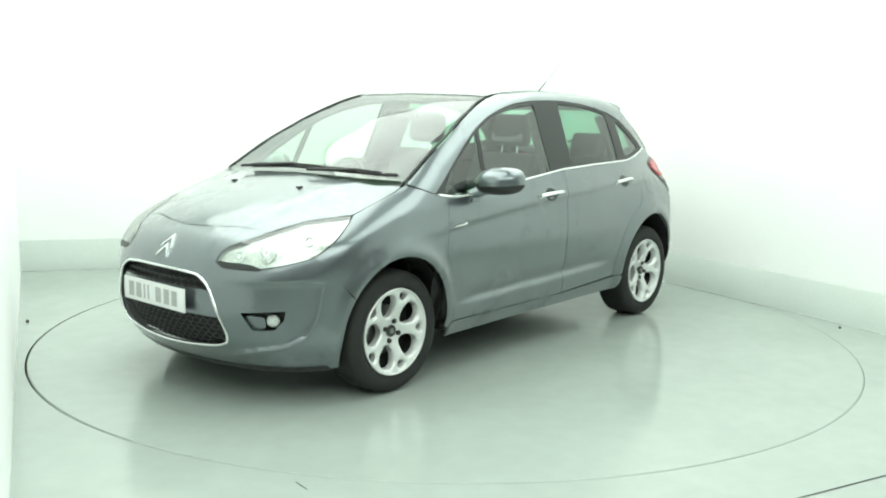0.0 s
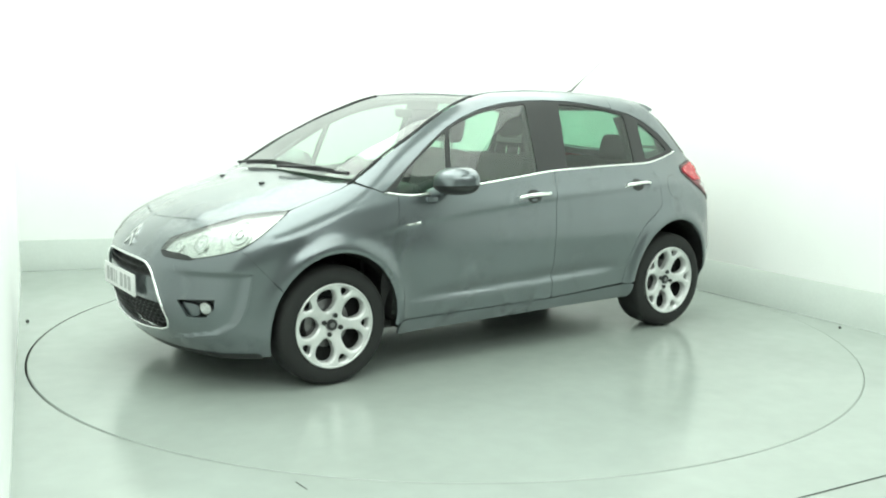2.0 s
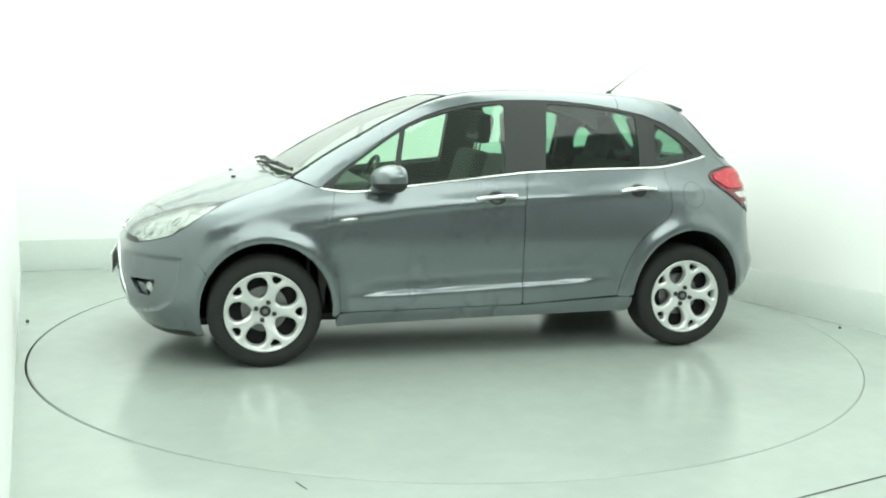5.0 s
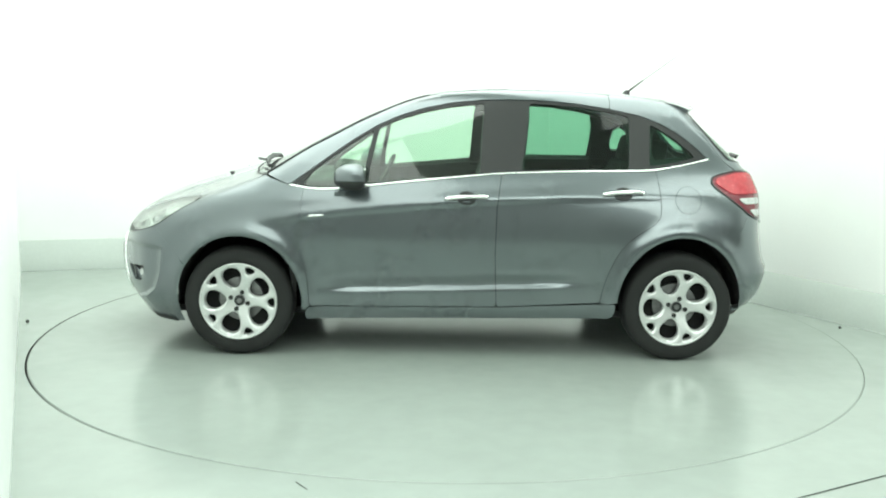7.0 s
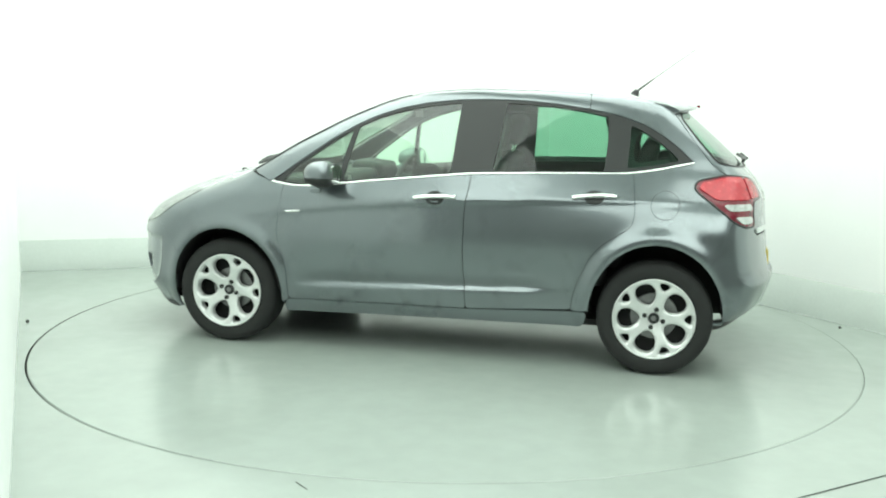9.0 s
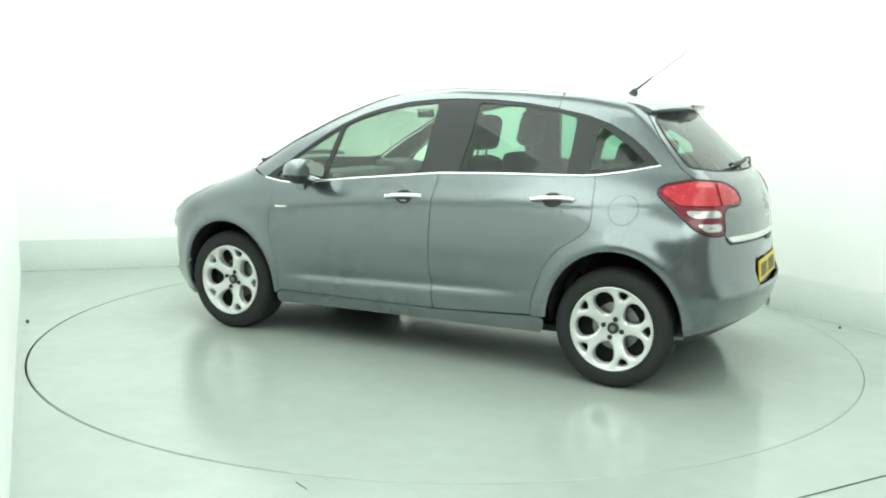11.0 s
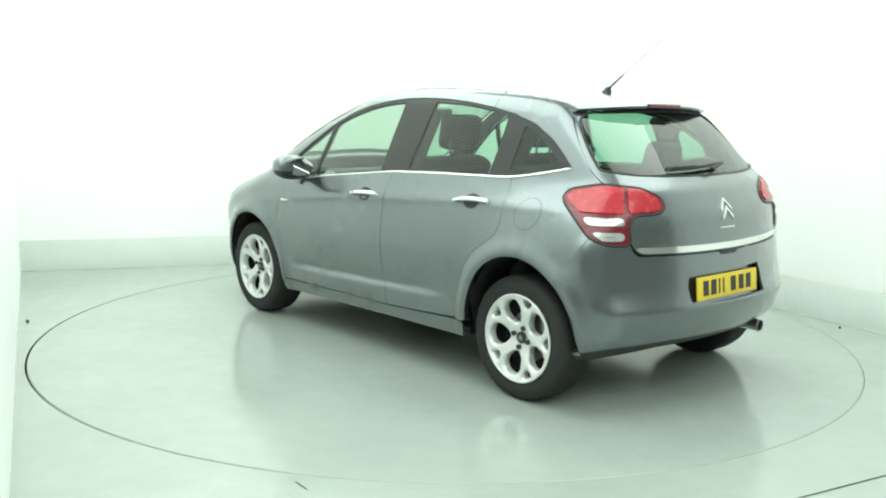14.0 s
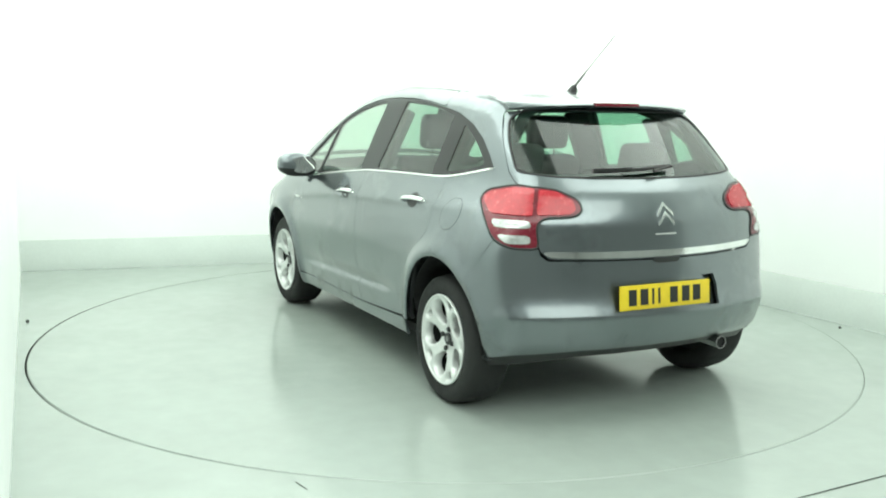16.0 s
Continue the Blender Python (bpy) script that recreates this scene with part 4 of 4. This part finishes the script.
for a in (0.2, math.pi - 0.2, -math.pi / 2):
    part("wheel_spoke", rod(base_m @ Vector((0, 0, 0)), base_m @ Vector((-0.18 * math.sin(a), 0.18 * math.cos(a), 0)), 0.016, n=8), DASH, sw)
cushion("inner_mirror", pose(0.30, 0, 1.36, 0, 8), 0.025, 0.19, 0.055, GLOSS_BLACK, car, 0.01)
part("bulkhead", box(0.98, -0.68, 0.25, 1.0, 0.68, 0.92), LINER, car, smooth=False)


# ---- small marks in the booth ----
def floor_joint(a, b, w, label):
    a, b = Vector((*a, 0.002)), Vector((*b, 0.002))
    d = (b - a).normalized()
    o = Vector((-d.y, d.x, 0)) * w / 2
    ob = mesh_part("floor_joint", [a - o, b - o, b + o, a + o, a - o * 0.5 + Vector((0, 0, 0.0006)), b - o * 0.5 + Vector((0, 0, 0.0006)), b + o * 0.5 + Vector((0, 0, 0.0006)), a + o * 0.5 + Vector((0, 0, 0.0006))],
                   [(0, 1, 5, 4), (1, 2, 6, 5), (2, 3, 7, 6), (3, 0, 4, 7), (4, 5, 6, 7)], GAP, None, None, label, smooth=False)
    return tagged(ob, category="joint", kind="structure")


def wall_stud(p, r, label):
    bm = bmesh.new()
    bmesh.ops.create_uvsphere(bm, u_segments=10, v_segments=6, radius=r, matrix=Matrix.Translation(p))
    return tagged(part("wall_stud", bm, GAP, None, label), category="stud")


wall_stud((-2.665, -0.03, 0.006), 0.012, "small dark stud at the foot of the white wall")
wall_stud((2.60, 0.20, 0.008), 0.009, "small dark stud at the foot of the skirting")
floor_joint((1.20, -2.585), (2.35, -1.96), 0.007, "thin dark joint in the painted floor")
floor_joint((-0.553, -2.462), (-0.500, -2.53), 0.005, "short dark crack in the painted floor")


turn_rows = [(float(t), 229.731 - 6.98766 * t - 0.0080 * (t - 8) ** 2) for t in np.linspace(0, 16, 17)]


def motions():
    """The turntable carries the car round at an even pace."""
    walk(table, [(t, pose(0, 0, 0, 0, 0, a)) for t, a in turn_rows])
    rows = []
    for t, a in turn_rows:
        o = Matrix.Rotation(radians(a), 3, "Z") @ Vector((-0.061, -0.1375, 0))
        rows.append((t, pose(o.x, o.y, 0.0, 0, 0, a)))
    walk(car, rows)


motions()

WRITTEN TASK: Transcribe the listing in full. Omit the pictures and keep every line exact.

ANSWER TO THE EXERCISE:
0.0 s
2.0 s
5.0 s
7.0 s
9.0 s
11.0 s
14.0 s
16.0 s
Continue the Blender Python (bpy) script that recreates this scene with part 4 of 4. This part finishes the script.
for a in (0.2, math.pi - 0.2, -math.pi / 2):
    part("wheel_spoke", rod(base_m @ Vector((0, 0, 0)), base_m @ Vector((-0.18 * math.sin(a), 0.18 * math.cos(a), 0)), 0.016, n=8), DASH, sw)
cushion("inner_mirror", pose(0.30, 0, 1.36, 0, 8), 0.025, 0.19, 0.055, GLOSS_BLACK, car, 0.01)
part("bulkhead", box(0.98, -0.68, 0.25, 1.0, 0.68, 0.92), LINER, car, smooth=False)


# ---- small marks in the booth ----
def floor_joint(a, b, w, label):
    a, b = Vector((*a, 0.002)), Vector((*b, 0.002))
    d = (b - a).normalized()
    o = Vector((-d.y, d.x, 0)) * w / 2
    ob = mesh_part("floor_joint", [a - o, b - o, b + o, a + o, a - o * 0.5 + Vector((0, 0, 0.0006)), b - o * 0.5 + Vector((0, 0, 0.0006)), b + o * 0.5 + Vector((0, 0, 0.0006)), a + o * 0.5 + Vector((0, 0, 0.0006))],
                   [(0, 1, 5, 4), (1, 2, 6, 5), (2, 3, 7, 6), (3, 0, 4, 7), (4, 5, 6, 7)], GAP, None, None, label, smooth=False)
    return tagged(ob, category="joint", kind="structure")


def wall_stud(p, r, label):
    bm = bmesh.new()
    bmesh.ops.create_uvsphere(bm, u_segments=10, v_segments=6, radius=r, matrix=Matrix.Translation(p))
    return tagged(part("wall_stud", bm, GAP, None, label), category="stud")


wall_stud((-2.665, -0.03, 0.006), 0.012, "small dark stud at the foot of the white wall")
wall_stud((2.60, 0.20, 0.008), 0.009, "small dark stud at the foot of the skirting")
floor_joint((1.20, -2.585), (2.35, -1.96), 0.007, "thin dark joint in the painted floor")
floor_joint((-0.553, -2.462), (-0.500, -2.53), 0.005, "short dark crack in the painted floor")


turn_rows = [(float(t), 229.731 - 6.98766 * t - 0.0080 * (t - 8) ** 2) for t in np.linspace(0, 16, 17)]


def motions():
    """The turntable carries the car round at an even pace."""
    walk(table, [(t, pose(0, 0, 0, 0, 0, a)) for t, a in turn_rows])
    rows = []
    for t, a in turn_rows:
        o = Matrix.Rotation(radians(a), 3, "Z") @ Vector((-0.061, -0.1375, 0))
        rows.append((t, pose(o.x, o.y, 0.0, 0, 0, a)))
    walk(car, rows)


motions()